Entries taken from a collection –

----------------

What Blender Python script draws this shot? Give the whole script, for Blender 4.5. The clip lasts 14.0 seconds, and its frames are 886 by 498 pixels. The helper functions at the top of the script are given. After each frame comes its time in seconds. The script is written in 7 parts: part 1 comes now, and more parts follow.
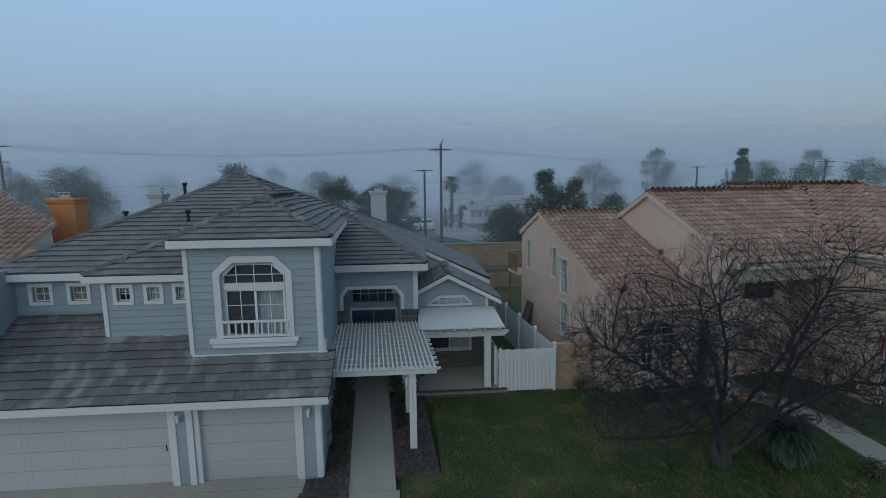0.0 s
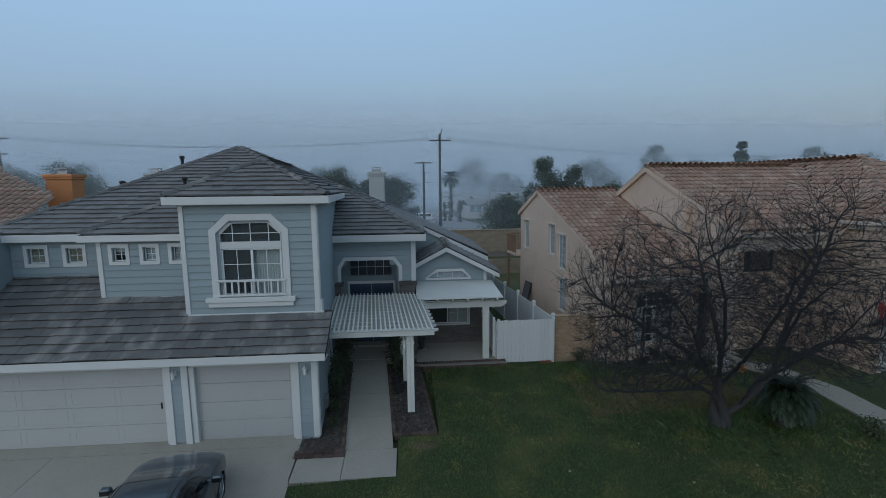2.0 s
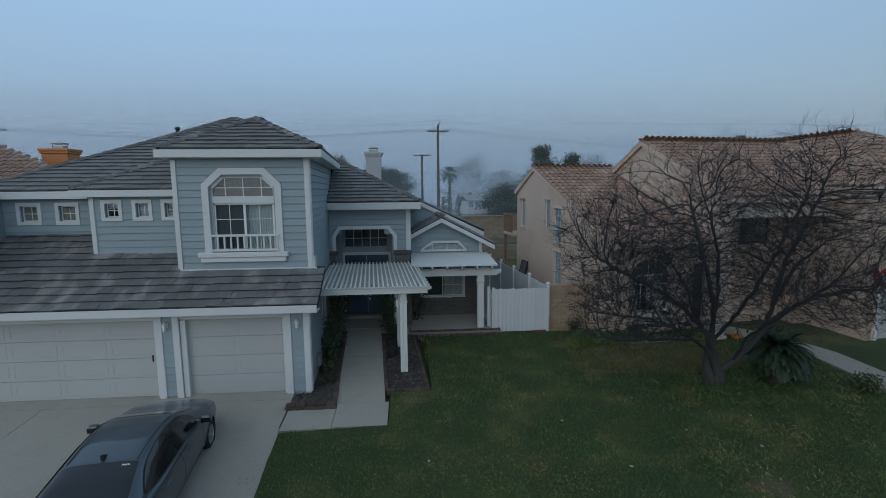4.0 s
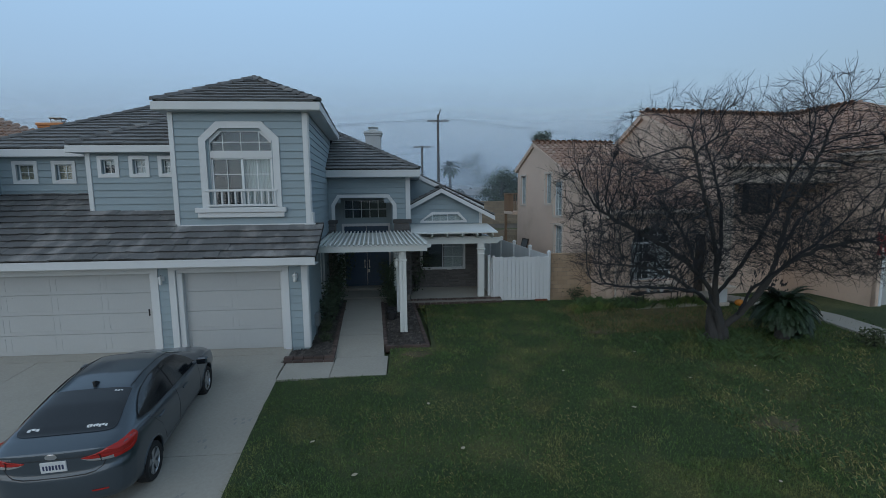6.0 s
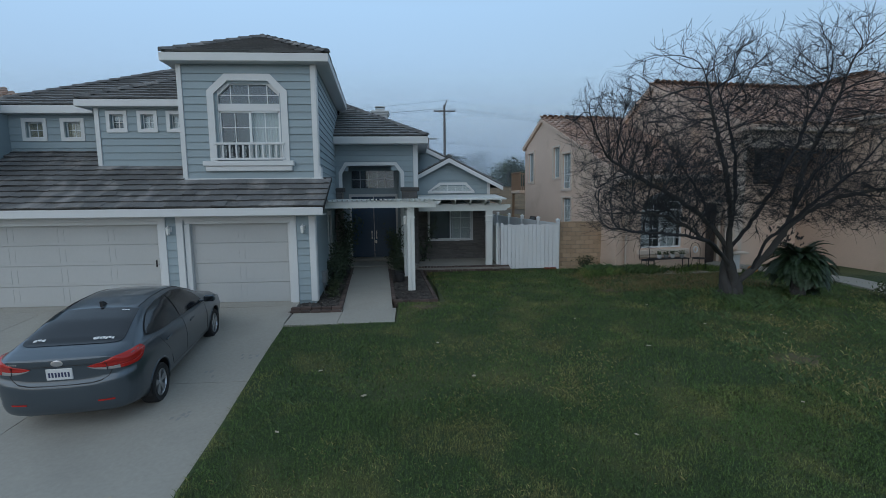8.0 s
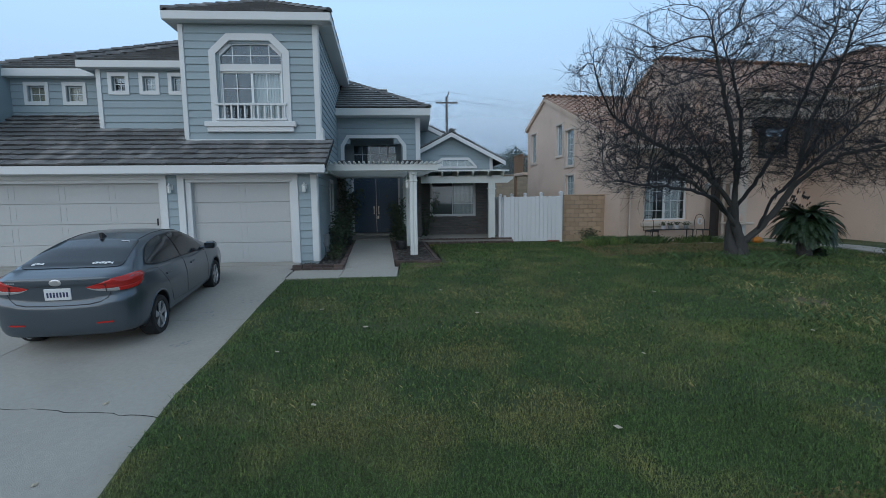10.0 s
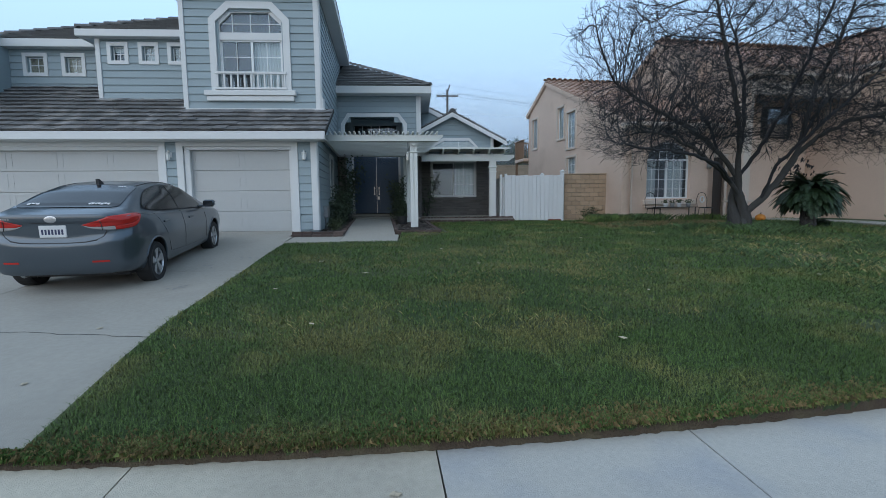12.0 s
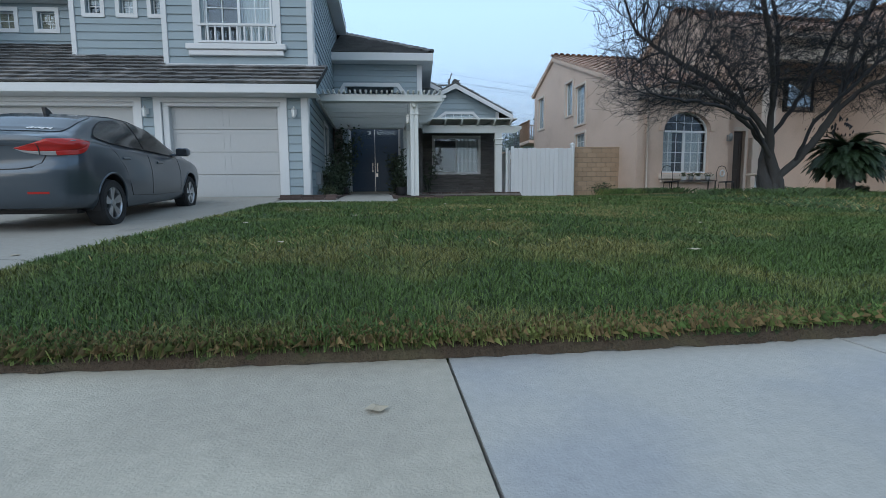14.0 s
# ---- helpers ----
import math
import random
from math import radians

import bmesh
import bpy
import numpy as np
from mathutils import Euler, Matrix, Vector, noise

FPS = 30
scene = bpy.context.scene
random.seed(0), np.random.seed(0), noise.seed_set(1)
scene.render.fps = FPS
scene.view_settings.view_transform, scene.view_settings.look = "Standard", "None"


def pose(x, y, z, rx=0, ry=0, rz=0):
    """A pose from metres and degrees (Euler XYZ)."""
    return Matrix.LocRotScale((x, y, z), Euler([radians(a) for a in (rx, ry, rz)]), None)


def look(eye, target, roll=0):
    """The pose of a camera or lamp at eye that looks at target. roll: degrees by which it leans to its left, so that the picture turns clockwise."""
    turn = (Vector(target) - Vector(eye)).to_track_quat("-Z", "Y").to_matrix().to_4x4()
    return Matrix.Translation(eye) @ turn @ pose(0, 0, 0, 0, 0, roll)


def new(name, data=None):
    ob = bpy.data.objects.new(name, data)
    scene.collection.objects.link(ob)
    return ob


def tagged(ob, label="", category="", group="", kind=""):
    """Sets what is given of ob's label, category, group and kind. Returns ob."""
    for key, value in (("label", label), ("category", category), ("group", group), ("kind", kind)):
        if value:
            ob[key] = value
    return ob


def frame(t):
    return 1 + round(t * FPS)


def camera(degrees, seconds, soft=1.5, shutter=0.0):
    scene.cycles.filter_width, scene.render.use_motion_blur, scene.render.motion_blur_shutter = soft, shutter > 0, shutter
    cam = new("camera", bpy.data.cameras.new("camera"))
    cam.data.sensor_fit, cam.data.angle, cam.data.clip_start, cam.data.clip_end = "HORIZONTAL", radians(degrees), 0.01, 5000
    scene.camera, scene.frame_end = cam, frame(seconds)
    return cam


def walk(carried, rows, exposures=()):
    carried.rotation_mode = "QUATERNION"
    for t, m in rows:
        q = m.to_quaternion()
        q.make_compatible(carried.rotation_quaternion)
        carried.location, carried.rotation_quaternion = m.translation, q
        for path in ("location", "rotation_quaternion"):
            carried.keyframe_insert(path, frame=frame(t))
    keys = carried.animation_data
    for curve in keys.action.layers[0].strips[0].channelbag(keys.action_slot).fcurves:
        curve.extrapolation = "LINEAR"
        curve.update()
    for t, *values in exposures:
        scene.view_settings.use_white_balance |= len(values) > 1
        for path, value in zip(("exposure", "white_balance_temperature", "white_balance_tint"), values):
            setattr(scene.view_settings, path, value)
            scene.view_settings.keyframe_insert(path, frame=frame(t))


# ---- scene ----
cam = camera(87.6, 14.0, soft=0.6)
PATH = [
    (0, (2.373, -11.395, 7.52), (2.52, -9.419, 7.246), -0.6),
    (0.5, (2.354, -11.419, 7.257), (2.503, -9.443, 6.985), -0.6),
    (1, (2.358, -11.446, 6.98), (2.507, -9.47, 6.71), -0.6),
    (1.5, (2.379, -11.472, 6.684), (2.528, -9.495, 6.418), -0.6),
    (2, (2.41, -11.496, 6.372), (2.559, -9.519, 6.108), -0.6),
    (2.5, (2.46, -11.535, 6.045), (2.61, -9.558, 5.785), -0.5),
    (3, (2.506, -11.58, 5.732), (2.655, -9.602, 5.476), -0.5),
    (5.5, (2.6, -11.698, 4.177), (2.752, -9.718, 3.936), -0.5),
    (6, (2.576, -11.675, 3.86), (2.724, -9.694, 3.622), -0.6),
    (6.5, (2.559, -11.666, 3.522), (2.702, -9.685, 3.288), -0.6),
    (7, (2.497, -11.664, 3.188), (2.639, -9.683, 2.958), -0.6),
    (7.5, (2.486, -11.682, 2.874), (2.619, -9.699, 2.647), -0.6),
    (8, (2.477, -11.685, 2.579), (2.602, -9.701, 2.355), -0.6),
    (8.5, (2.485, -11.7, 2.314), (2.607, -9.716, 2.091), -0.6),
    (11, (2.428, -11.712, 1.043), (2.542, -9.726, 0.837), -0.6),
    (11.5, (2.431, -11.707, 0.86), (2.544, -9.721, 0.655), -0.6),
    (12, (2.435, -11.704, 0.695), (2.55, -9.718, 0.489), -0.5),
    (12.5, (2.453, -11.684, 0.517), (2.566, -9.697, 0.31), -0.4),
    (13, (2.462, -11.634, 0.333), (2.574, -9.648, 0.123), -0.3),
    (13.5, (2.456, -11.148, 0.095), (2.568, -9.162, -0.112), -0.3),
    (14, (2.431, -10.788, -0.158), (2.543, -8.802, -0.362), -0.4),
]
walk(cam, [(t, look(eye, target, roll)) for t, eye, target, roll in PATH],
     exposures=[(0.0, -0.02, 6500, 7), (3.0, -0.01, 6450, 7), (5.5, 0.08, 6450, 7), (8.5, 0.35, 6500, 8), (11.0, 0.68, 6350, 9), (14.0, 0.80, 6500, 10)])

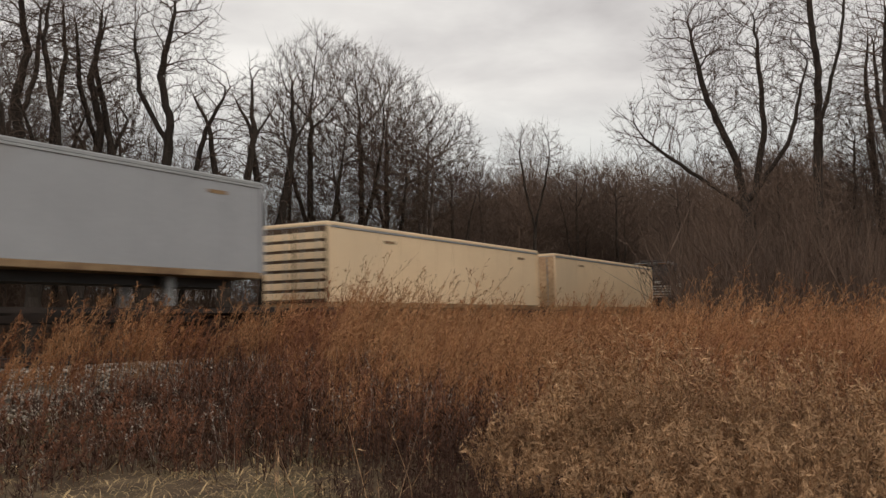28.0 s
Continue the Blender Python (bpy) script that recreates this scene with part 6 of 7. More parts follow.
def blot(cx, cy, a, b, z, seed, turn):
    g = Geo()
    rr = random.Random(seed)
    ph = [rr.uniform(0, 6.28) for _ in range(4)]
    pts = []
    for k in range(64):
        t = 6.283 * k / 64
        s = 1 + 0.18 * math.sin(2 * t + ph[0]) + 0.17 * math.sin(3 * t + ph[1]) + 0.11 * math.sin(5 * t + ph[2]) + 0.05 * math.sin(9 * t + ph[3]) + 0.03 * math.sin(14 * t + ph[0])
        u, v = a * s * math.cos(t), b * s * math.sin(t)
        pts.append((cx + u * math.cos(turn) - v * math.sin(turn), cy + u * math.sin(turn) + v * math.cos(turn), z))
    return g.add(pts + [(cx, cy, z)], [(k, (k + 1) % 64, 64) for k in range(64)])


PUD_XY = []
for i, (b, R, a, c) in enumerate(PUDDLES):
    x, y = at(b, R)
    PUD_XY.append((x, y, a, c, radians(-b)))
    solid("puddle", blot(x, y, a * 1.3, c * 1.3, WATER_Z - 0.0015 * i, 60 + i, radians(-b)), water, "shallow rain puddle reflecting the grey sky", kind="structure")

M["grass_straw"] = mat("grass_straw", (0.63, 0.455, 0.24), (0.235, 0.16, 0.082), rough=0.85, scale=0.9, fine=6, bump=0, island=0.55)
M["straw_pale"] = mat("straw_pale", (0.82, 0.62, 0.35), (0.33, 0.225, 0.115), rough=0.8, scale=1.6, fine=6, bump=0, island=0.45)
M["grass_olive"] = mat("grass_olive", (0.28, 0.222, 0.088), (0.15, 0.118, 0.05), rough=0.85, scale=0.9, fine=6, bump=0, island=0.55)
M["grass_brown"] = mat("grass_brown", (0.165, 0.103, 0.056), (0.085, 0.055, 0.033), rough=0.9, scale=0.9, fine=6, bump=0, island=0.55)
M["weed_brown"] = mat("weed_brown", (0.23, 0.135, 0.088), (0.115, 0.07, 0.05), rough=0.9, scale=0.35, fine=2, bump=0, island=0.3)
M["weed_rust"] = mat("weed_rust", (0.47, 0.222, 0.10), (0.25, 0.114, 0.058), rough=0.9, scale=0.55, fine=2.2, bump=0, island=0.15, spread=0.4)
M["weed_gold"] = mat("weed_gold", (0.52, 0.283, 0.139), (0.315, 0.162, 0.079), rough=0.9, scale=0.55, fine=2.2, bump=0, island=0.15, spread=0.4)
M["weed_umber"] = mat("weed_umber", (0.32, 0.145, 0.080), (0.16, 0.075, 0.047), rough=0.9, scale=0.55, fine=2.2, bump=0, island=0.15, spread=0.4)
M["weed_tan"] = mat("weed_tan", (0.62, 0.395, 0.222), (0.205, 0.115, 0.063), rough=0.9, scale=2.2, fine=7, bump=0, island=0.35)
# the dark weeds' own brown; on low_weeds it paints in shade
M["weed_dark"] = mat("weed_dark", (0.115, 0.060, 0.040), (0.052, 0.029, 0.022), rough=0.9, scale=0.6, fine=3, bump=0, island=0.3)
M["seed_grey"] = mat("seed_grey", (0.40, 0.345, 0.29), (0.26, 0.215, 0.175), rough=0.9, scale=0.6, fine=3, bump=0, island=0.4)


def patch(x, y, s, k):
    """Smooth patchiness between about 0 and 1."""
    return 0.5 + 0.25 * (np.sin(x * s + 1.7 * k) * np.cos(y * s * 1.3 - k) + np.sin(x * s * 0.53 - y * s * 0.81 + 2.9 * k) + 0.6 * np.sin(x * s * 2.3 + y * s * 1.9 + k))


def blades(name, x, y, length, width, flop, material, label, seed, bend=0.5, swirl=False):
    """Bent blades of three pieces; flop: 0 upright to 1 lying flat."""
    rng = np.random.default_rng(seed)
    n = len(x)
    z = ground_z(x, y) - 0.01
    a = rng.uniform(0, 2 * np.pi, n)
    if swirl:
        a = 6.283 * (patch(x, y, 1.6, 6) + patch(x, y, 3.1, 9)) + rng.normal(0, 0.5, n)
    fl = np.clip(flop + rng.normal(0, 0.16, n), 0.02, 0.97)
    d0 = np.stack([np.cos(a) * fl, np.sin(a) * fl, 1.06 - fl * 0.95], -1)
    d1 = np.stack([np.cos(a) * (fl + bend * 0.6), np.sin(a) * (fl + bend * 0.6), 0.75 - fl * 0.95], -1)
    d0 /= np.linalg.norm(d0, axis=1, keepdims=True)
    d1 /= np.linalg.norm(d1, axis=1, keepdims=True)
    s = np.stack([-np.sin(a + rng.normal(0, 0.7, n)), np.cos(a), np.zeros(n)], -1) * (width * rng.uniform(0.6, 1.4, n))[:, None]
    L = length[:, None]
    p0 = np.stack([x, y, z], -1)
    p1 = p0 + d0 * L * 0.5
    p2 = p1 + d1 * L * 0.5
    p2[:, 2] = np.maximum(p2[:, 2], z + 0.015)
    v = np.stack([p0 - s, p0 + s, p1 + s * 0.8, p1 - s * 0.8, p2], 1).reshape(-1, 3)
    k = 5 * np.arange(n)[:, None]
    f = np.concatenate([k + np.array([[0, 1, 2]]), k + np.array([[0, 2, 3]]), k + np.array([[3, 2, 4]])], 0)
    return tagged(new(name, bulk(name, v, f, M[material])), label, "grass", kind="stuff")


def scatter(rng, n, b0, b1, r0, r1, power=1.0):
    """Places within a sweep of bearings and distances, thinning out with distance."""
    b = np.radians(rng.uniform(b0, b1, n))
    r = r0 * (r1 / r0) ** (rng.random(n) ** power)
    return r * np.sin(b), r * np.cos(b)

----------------

THE EXERCISE – Extract, word for word, each line from the top of the data down to and including the line with "from math import radians"; skip the pictures.

COMPLETED EXERCISE –
What Blender Python script draws this shot? Give the whole script, for Blender 4.5. The clip lasts 14.0 seconds, and its frames are 886 by 498 pixels. The helper functions at the top of the script are given. After each frame comes its time in seconds. The script is written in 7 parts: part 1 comes now, and more parts follow.
0.0 s
2.0 s
4.0 s
6.0 s
8.0 s
10.0 s
12.0 s
14.0 s
# ---- helpers ----
import math
import random
from math import radians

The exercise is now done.